Bloom Energy announced its first Combined Heat and Power (CHP) project in collaboration with SK ecoplant (formerly known as SK Engineering and Construction). The new 4.2-megawatt (MW) installation marks South Korea’s first-ever utility-scale solid oxide fuel cell (SOFC) CHP initiative.
CHP technology simultaneously utilizes both the electricity it generates and the excess thermal energy it emits to recover and reuse the heat that would have otherwise been lost during the power generation process. Coupled with a heat recovery system designed by SK ecoplant, the captured thermal energy will provide heat and warm water to the communities nearby Bukpyung Recreational and Sports Center, improving the building’s energy efficiency. The project is also intended to reduce CO2 emissions compared to relying on the local grid alternative.
With construction expected to begin later this year, the new 4.2 MW utility-scale CHP installation will leverage Bloom’s SOFC technology configured in an innovative Power Tower format. Designed for maximum power density in a condensed footprint, the Power Tower will vertically stack 1.8 MW of Bloom Energy Servers in a pillar architecture.
To be located in Donghae City, the power generated by Bloom Energy will produce 35,000-megawatt hours per year of highly efficient, clean and resilient electricity, while capturing 4 million megacalories of thermal energy through the Power Tower and SK ecoplant’s heat recovery system.
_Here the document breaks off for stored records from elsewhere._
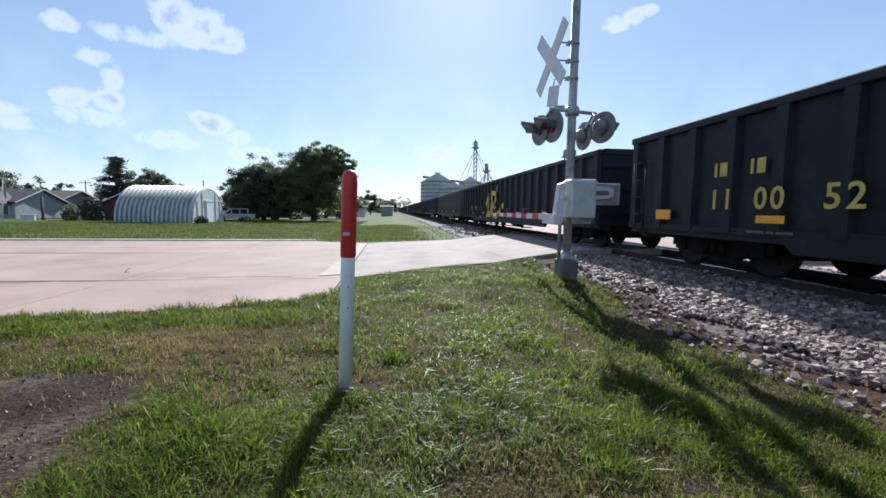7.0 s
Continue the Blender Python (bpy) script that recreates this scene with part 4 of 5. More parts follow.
    prism(bm, ((0.26, 1.42), (0.4, 1.36), (0.36, 1.12), (0.26, 1.08)), -0.2, -0.05)
    part("shaft_cover", bm, M_silver, c)
    arm = part("gate_arm", bmesh.new(), M_sign, c, "red and white striped gate arm")
    n = 12
    for i in range(n):
        bm = bmesh.new()
        y0, y1 = 0.2 + i * 0.34, 0.2 + (i + 1) * 0.34
        bx(bm, -0.325, -0.285, y0, y1, 1.04 + 0.002 * i, 1.15 - 0.002 * i)
        part("stripe", bm, M_arm_red if i % 2 else M_sign, arm)
    for yy in (1.4, 2.6, 3.8):
        bm = bmesh.new()
        cyl(bm, (-0.305, yy, 1.15), (-0.305, yy, 1.25), 0.04, n=10)
        part("arm_light", bm, M_lens, arm)


crossing_signal(3.84, 11.13, 0.09)


def marker_post():
    p = thing("marker_post", "white plastic marker post with a faded red cap", "marker post", m=pose(0.575, 7.18, 0.02, 0.0, 1.6, 0))
    bm = bmesh.new()
    lathe(bm, ((0.046, -0.1), (0.046, 0.94), (0.044, 0.95)), 24)
    part("tube", bm, M_white, p)
    bm = bmesh.new()
    lathe(bm, ((0.047, 0.93), (0.051, 0.94), (0.051, 1.42), (0.048, 1.455), (0.038, 1.482), (0.02, 1.495), (0.006, 1.498)), 24)
    part("cap", bm, M_red, p, "faded red rounded cap sleeve")
    bm = bmesh.new()
    bx(bm, -0.03, 0.012, -0.0535, -0.05, 1.075, 1.095)
    part("sticker", bm, M_spray, p, "worn pale sticker scrap")
    bm = bmesh.new()
    for zz in (0.74, 0.6):
        cyl(bm, (0.01, -0.049, zz), (0.01, -0.045, zz), 0.006, n=8)
    part("bolt", bm, M_dark, p)


marker_post()


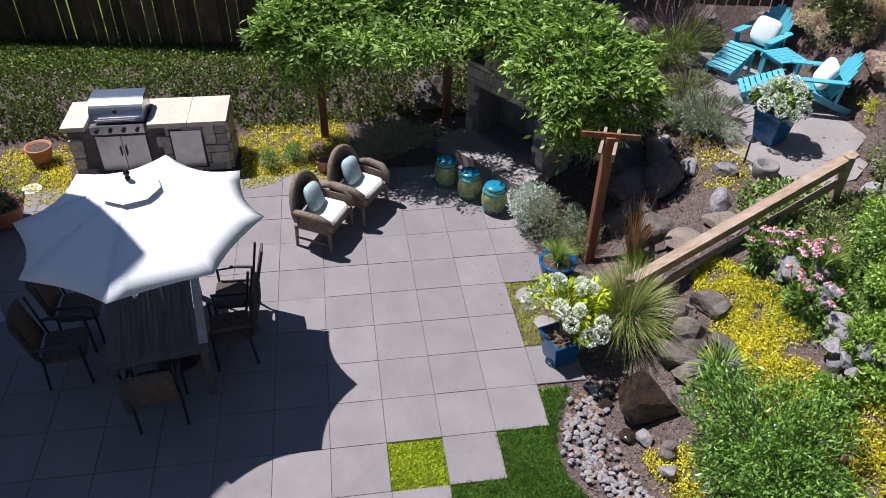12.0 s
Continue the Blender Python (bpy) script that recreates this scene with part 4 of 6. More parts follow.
def dining_chair(x, y, rz):
    th = thing("dining_chair", "dark framed outdoor dining chair with brown sling seat", "chair", (x, y, GZ), rz, "chairs round the table")
    for s in (-1, 1):
        part("leg", Geo().tube([(s * 0.25, -0.22, 0), (s * 0.25, -0.22, 0.62)], 0.016), BLACK, th)
        part("leg", Geo().tube([(s * 0.25, 0.24, 0), (s * 0.25, 0.20, 0.42), (s * 0.25, 0.30, 1.02)], 0.016), BLACK, th)
        part("armrest", Geo().tube([(s * 0.25, -0.24, 0.63), (s * 0.26, 0.0, 0.65), (s * 0.25, 0.24, 0.64)], 0.022), BLACK, th)
    part("seat", Geo().box(0.48, 0.46, 0.05, pose(0, -0.01, 0.43), 0.05), TANCUSH, th)
    vs = [(u * 0.24, 0.235 + 0.13 * w + 0.02 * (1 - u * u) + d, 0.46 + 0.55 * w + 0.04 * (1 - u * u) * w) for d in (0, 0.03) for w in (0, 0.33, 0.66, 1) for u in (-1, -0.5, 0, 0.5, 1)]
    fs = [(o + i * 5 + j, o + i * 5 + j + 1, o + i * 5 + j + 6, o + i * 5 + j + 5) for o in (0, 20) for i in range(3) for j in range(4)]
    fs += [(15 + j, 16 + j, 36 + j, 35 + j) for j in range(4)] + [(i * 5, i * 5 + 5, i * 5 + 25, i * 5 + 20) for i in range(3)] + [(i * 5 + 4, i * 5 + 9, i * 5 + 29, i * 5 + 24) for i in range(3)]
    part("backrest", Geo().add(vs, fs), TANCUSH, th, "", None, True)
    return th


ch = dining_chair(-9.75, -6.92, 4)
copy_thing(ch, pose(-10.35, -6.86, GZ, 0, 0, -6))
copy_thing(ch, pose(-8.98, -7.72, GZ, 0, 0, -86))
copy_thing(ch, pose(-9.85, -8.78, GZ, 0, 0, 182))
copy_thing(ch, pose(-10.5, -8.7, GZ, 0, 0, 178))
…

“We are thrilled to partner with SK ecoplant to bring this innovative and exciting project to life, marking a new milestone for Bloom Energy,” said Venkat Venkataraman, executive vice president and chief technology officer, Bloom Energy. “Not only can we efficiently generate clean and reliable energy for an important utility, Korea East-West Power, but also we are eager and humbled to supply heat to the local community center so that residents can enjoy activities during harsh winter months.”
Bloom Energy’s highly efficient solid oxide technology uses a non-combustion, electrochemical process to produce electricity with reduced carbon emissions compared to the grid alternative and with virtually no harmful smog-forming particulate matter.
"This project marks significant ‘firsts’ for us all – for SK, for Bloom and for South Korea,” said Justin Wangjae Lee, executive vice president and head of the hydrogen biz center, SK ecoplant. “We look forward to working with Bloom to continue to advance thermally-supplied SOFC solutions. In addition to our existing eco-friendly distributed power generation, we’re excited to explore entry into new, attractive global markets, such as Southeast Asia."
Bloom Energy intends to make CHP available in all markets where the company currently operates, subject to its applicability for each specific project.